Tudo na vida é superfície e símbolo. Por Sérgio Sobreira
Parafraseando Oscar Wilde no prefácio de O Retrato de Dorian Gray, assisti alguns trechos do Casamento Real (não me julguem, ninguém tem nenhum direito sobre minhas escolhas) enquanto tomava café e fui recolhendo o repertório de símbolos cuidadosamente dispostos ao longo de toda a cerimônia.
Primeiro quero destacar que a existência de monarquia no século XXI é um anacronismo quase absurdo. Uma coisa é afirmar a diferença entre os humanos, somos todos diferentes, únicos. Outra coisa é estabelecer a diferença como hierarquia, onde o sangue (portanto, a hereditariedade) atribui a uns superioridade e direito sobre (a vida dos) outros.

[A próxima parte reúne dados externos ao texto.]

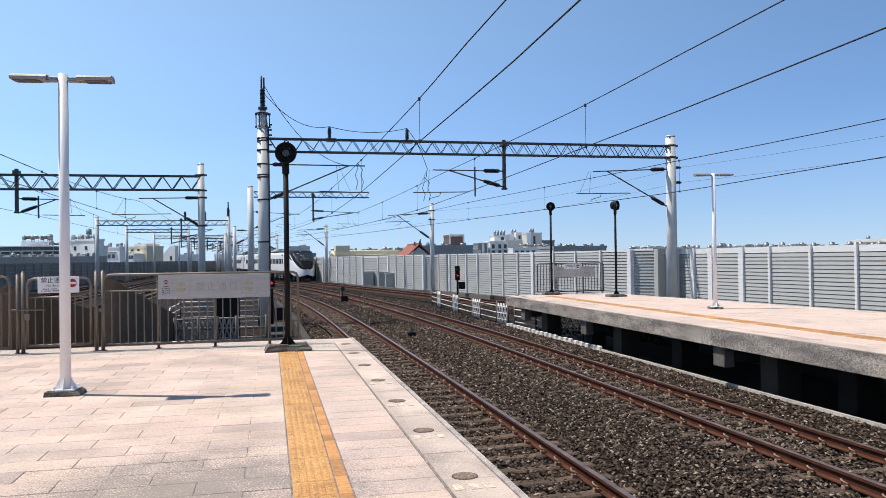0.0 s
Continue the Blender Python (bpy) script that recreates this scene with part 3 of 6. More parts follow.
for k, seg in enumerate((S1, S2, S3, S4, S5)):
    w = thing("sound_barrier", pose(0, 0, 0), "grey louvred metal sound barrier with white posts", "sound barrier", "sound barriers", "structure")
    barrier_bay(w, prev[-1], seg[0], -1.6, TOP - 0.02, k == 0, cap=0.05 if k == 0 else 0.2)
    if k == 0:
        q = Vector((*prev[-1], 0)).lerp(Vector((*seg[0], 0)), 0.2)
        bm = bmesh.new()
        box(bm, q.x - 0.3, q.x + 0.3, q.y - 0.2, q.y + 0.2, -1.6, TOP)
        part("return_post", bm, M_PANEL, w)
    for i, (a, b) in enumerate(zip(seg[:-1], seg[1:])):
        barrier_bay(w, a, b, -1.6, TOP, i in (0, len(seg) - 2) or (k == 0 and i == 4), pitch=0.155 if k < 4 else 0.31)
    prev = seg
# low kerb in front of the barrier
bm = bmesh.new()
band(bm, [(p[0] - 0.35, p[1]) for p in S1 + S2 + S3], -0.35, 0.2, -1.75, -1.22)
bmesh.ops.recalc_face_normals(bm, faces=bm.faces[:])
structure("barrier_kerb", bm, M_CONC_DK, "dark concrete trough along the sound barrier", "kerb")
bm = bmesh.new()
band(bm, [(p[0] - 0.75, p[1]) for p in S1[6:] + S2 + S3[:2]], -0.25, 0.0, -1.6, -1.18)
bmesh.ops.recalc_face_normals(bm, faces=bm.faces[:])
structure("cable_trough", bm, M_DECK, "pale concrete cable trough beside the track", "cable trough")
# left barrier
M_LEFTPANEL = mat("dull_grey_barrier_panel", (0.22, 0.21, 0.2), 0.7, var=0.08, scale=0.3, fine=6)
M_LEFTRIB = mat("grey_barrier_frame", (0.3, 0.29, 0.28), 0.6, var=0.06)
wl_ = thing("sound_barrier", pose(0, 0, 0), "plain grey sound barrier across the tracks", "sound barrier", "sound barriers", "structure")
LB = [(float(np.interp(y, [10, 50, 90, 130, 180, 230, 262, 310], [-24.5, -24, -24, -22.5, -19.8, -16.6, -15.6, -16.9])), y) for y in range(10, 312, 3)]
bm = bmesh.new()
band(bm, LB, -0.06, 0.06, -1.75, 1.4)
bmesh.ops.recalc_face_normals(bm, faces=bm.faces[:])
part("panel", bm, M_LEFTPANEL, wl_)
for p in LB:
    bm = bmesh.new()
    box(bm, p[0] + 0.06, p[0] + 0.2, p[1] - 0.06, p[1] + 0.06, -1.75, 1.44)
    part("post", bm, M_LEFTRIB, wl_)
for k in range(6):
    bm = bmesh.new()
    band(bm, LB, 0.062, 0.1, 0.95 - k * 0.42, 1.0 - k * 0.42)
    part("panel_rib", bm, M_LEFTRIB, wl_)


# ---- overhead line ----
def truss_beam(parent, a, b, depth, width=0.34, pitch=0.75, r=0.03):
    """A lattice beam between two points at the height of its upper chords."""
    a, b = Vector(a), Vector(b)
    d = (b - a).normalized()
    side = Vector((-d.y, d.x, 0))
    L = (b - a).length
    for k in (-1, 1):
        for dz in (0, -depth):
            bm = bmesh.new()
            o = side * (k * width / 2) + Vector((0, 0, dz))
            m = Matrix.Translation(a + o)
            ang = math.atan2(d.y, d.x)
            box(bm, 0, L, -r, r, -r, r)
            bmesh.ops.transform(bm, matrix=m @ Matrix.Rotation(ang, 4, "Z"), verts=bm.verts)
            part("chord", bm, M_TRUSS, parent)
    n = max(2, round(L / pitch))
    for k in (-1, 1):
        for i in range(n):
            p, q = a + d * (L * i / n), a + d * (L * (i + 0.5) / n)
            e = a + d * (L * (i + 1) / n)
            o = side * (k * width / 2)
            bm = bmesh.new()
            cyl(bm, p + o, q + o - Vector((0, 0, depth)), r * 0.62, n=4, caps=False)
            cyl(bm, q + o - Vector((0, 0, depth)), e + o, r * 0.62, n=4, caps=False)
            part("lattice_bar", bm, M_TRUSS, parent)
    bm = bmesh.new()
    for i in range(n + 1):
        p = a + d * (L * i / n)
        for dz in (0, -depth):
            cyl(bm, p + side * width / 2 + Vector((0, 0, dz)), p - side * width / 2 + Vector((0, 0, dz)), r * 0.5, n=4, caps=False)
    part("cross_bracing", bm, M_TRUSS, parent)["kind"] = "stuff"


def mast(parent, x, y, top, r, foot=-1.75, name="pole"):
    bm = bmesh.new()
    cyl(bm, (x, y, foot), (x, y, top), r * 1.12, r, n=16)
    p = part(name, bm, M_MAST, parent)
    bm = bmesh.new()
    cyl(bm, (x, y, top), (x, y, top + 0.06), r * 1.06, r * 0.9, n=16)
    part("cap", bm, M_GALV, p)
    return p


def collar(parent, x, y, z, r, h=0.07, material=None):
    bm = bmesh.new()
    cyl(bm, (x, y, z - h / 2), (x, y, z + h / 2), r, n=14)
    for k in (-1, 1):
        box(bm, x + k * (r + 0.05) - 0.05, x + k * (r + 0.05) + 0.05, y - 0.04, y + 0.04, z - h / 2, z + h / 2)
    part("collar", bm, material or M_TRUSS, parent)


def lathe(bm, a, b, profile, n=9):
    """A turned body along a line: (share of the length, radius) pairs."""
    a, b = Vector(a), Vector(b)
    q = (b - a).normalized()
    u = q.orthogonal().normalized()
    v = q.cross(u)
    rings = [[bm.verts.new(a.lerp(b, k) + (u * math.cos(i * math.tau / n) + v * math.sin(i * math.tau / n)) * r) for i in range(n)] for k, r in profile]
    for lo, hi in zip(rings[:-1], rings[1:]):
        for i in range(n):
            bm.faces.new((lo[i], lo[(i + 1) % n], hi[(i + 1) % n], hi[i]))
    bm.faces.new(rings[0][::-1])
    bm.faces.new(rings[-1])


def shed_bar(bm, a, b, r=0.06, n=9):
    """A ribbed insulator between two points, slimmer towards its ends."""
    n = round(n * 1.5)
    prof = [(0.0, r * 0.4)]
    for k in range(n):
        w = r * (1.0 if 0 < k < n - 1 else 0.75)
        prof += [((k + 0.1) / n, r * 0.66), ((k + 0.25) / n, w), ((k + 0.6) / n, w * 0.95), ((k + 0.9) / n, r * 0.66)]
    lathe(bm, a, b, prof + [(1.0, r * 0.4)])


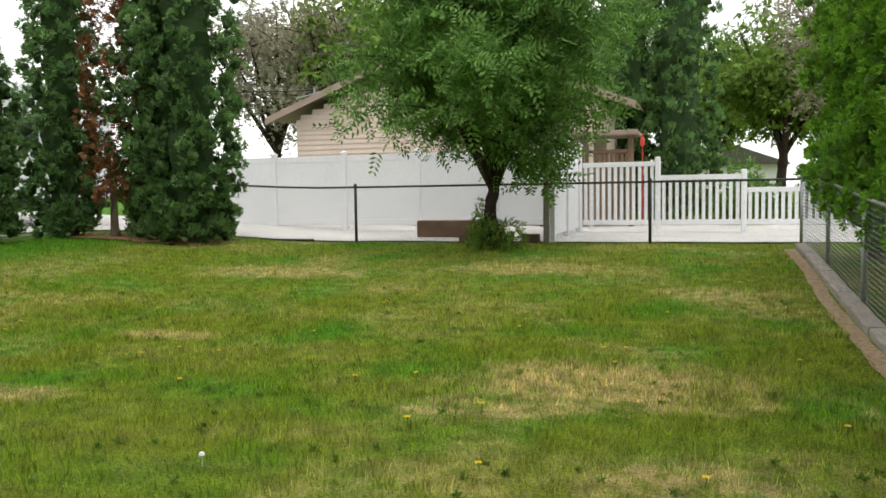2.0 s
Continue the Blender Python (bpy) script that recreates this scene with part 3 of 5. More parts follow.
while y > -23:
    rows.append((-14.8 + 0.075 * (-8 - y) + rnd.uniform(-0.1, 0.1), y, rnd.uniform(0.92, 1.06)))
    y -= rnd.uniform(1.15, 1.4)
rows += [(-11.9, -24.5, 1.2), (-12.5, -25.8, 1.15), (-13.0, -24.0, 1.25), (-13.3, -22.6, 1.2)]
plant_rows(west, near_row, rnd)
plant_rows(light, rows, rnd)
# a thin leaning stem between two trees
solid("bare_sapling", Shape().tube([(-14.86, 0.23, -0.03), (-14.95, 0.38, 0.45), (-15.05, 0.5, 1.1)], [0.06, 0.05, 0.04], 9), BARK, "thin leaning bare sapling between two arborvitae", "sapling")
# corner group, leafy almost to the ground
corner = [arborvitae(31 + k, 7.2, 0.98, 0.12, 2, 360, 18, 0.12, FOLIAGE, "dense arborvitae, leafy to the ground, in the yard corner", "corner arborvitae") for k in range(2)]
plant_rows(corner, [(-11.55, 17.35, 1.0), (-12.45, 17.6, 0.95)], rnd)
slim = arborvitae(37, 6.8, 0.7, 0.15, 1, 280, 15, 0.12, FOLIAGE, "slender arborvitae, leafy to the ground, in the yard corner", "corner arborvitae")
plant_rows([slim], [(-14.26, 16.88, 1.0)], rnd)
small = arborvitae(41, 4.2, 0.56, 0.25, 1, 190, 13, 0.11, FOLIAGE, "short narrow arborvitae with an uneven top", "corner arborvitae")
plant_rows([small], [(-14.64, 15.33, 1.0)], rnd)
mid = arborvitae(43, 7.0, 0.60, 0.2, 1, 260, 13, 0.12, FOLIAGE, "narrow arborvitae beside the side fence", "corner arborvitae")
plant_rows([mid], [(-14.38, 13.10, 1.0)], rnd)
brown = arborvitae(47, 6.0, 0.55, 0.8, 1, 190, 11, 0.12, RUST, "dying arborvitae with rust-brown foliage and thin trunk", "corner arborvitae", dead=True)
plant_rows([brown], [(-13.25, 17.1, 1.0)], rnd)
# hedge over the fence
HLB = "bright green arborvitae leaning over the chain-link fence"
hedge = [arborvitae(61 + k, 6.4, 1.0, (0.9, 1.0, 0.97)[k], 2, (270, 270, 360)[k], (56, 50, 28)[k], (0.08, 0.08, 0.095)[k], (NEWGROWTH, HEDGE, HEDGE)[k], (HLB, HLB, "deep green arborvitae leaning over the chain-link fence")[k], "fence-side arborvitae", kit=(FEATHER, FEATHER, FINE)[k], puff=(0.23, 0.23, 0.2)[k], bias=(2.1, 2.1, 1.5)[k], skirt=0.3, foot=(0.86, 0.8, 0.9)[k], core=(0.36, 0.36, 0.55)[k]) for k in range(3)]
plant_rows(hedge[:2], [(0.66, 2.35, 1.0), (0.76, 3.9, 1.0), (1.3, 0.5, 1.0), (1.25, -1.4, 1.0)], rnd)
plant_rows(hedge[2:], [(0.74, 5.3, 0.95), (0.78, 6.7, 1.05), (0.85, 8.1, 1.05), (0.85, 9.5, 1.0), (0.9, 10.9, 1.0), (0.85, 12.2, 1.0), (0.85, 13.6, 1.0), (0.85, 15.0, 1.0), (0.85, 16.4, 1.0)], rnd)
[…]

O casamento está sendo comentado pelas inovações. A noiva é estrangeira, afrodescendente, divorciada e mais velha que o noivo. Entrou sozinha na igreja. Durante a celebração teve um pastor negro fazendo o sermão, um coro negro gospel americano se apresentando assim como um jovem violoncelista negro sendo o solista de parte das músicas tocadas. Coroando o afro simbolismo da cerimônia, a capelã oficial da Rainha, que celebra as missas do Palácio de Buckingham e fez uma das leituras, é uma mulher negra.
Por outro lado, a monarquia inglesa está mudando para não mudar. Todas essas inovações são estratégias de aproximação e atualização da monarquia com a sociedade para que esta continue mantendo reis, princesas, duques e barões onde estão.
Nessas horas, penso em meu colega Fabio Sadao Nakagawa e de como seria útil se o ensino da semiótica, do qual ele é master class, fosse acessível a todos. Entender os símbolos, sua construção e lugar na mediação e regulação das relações sociais, ajudaria muito as pessoas a fazerem melhores escolhas mas sobretudo serem mais honestas, inclusive com suas contradições.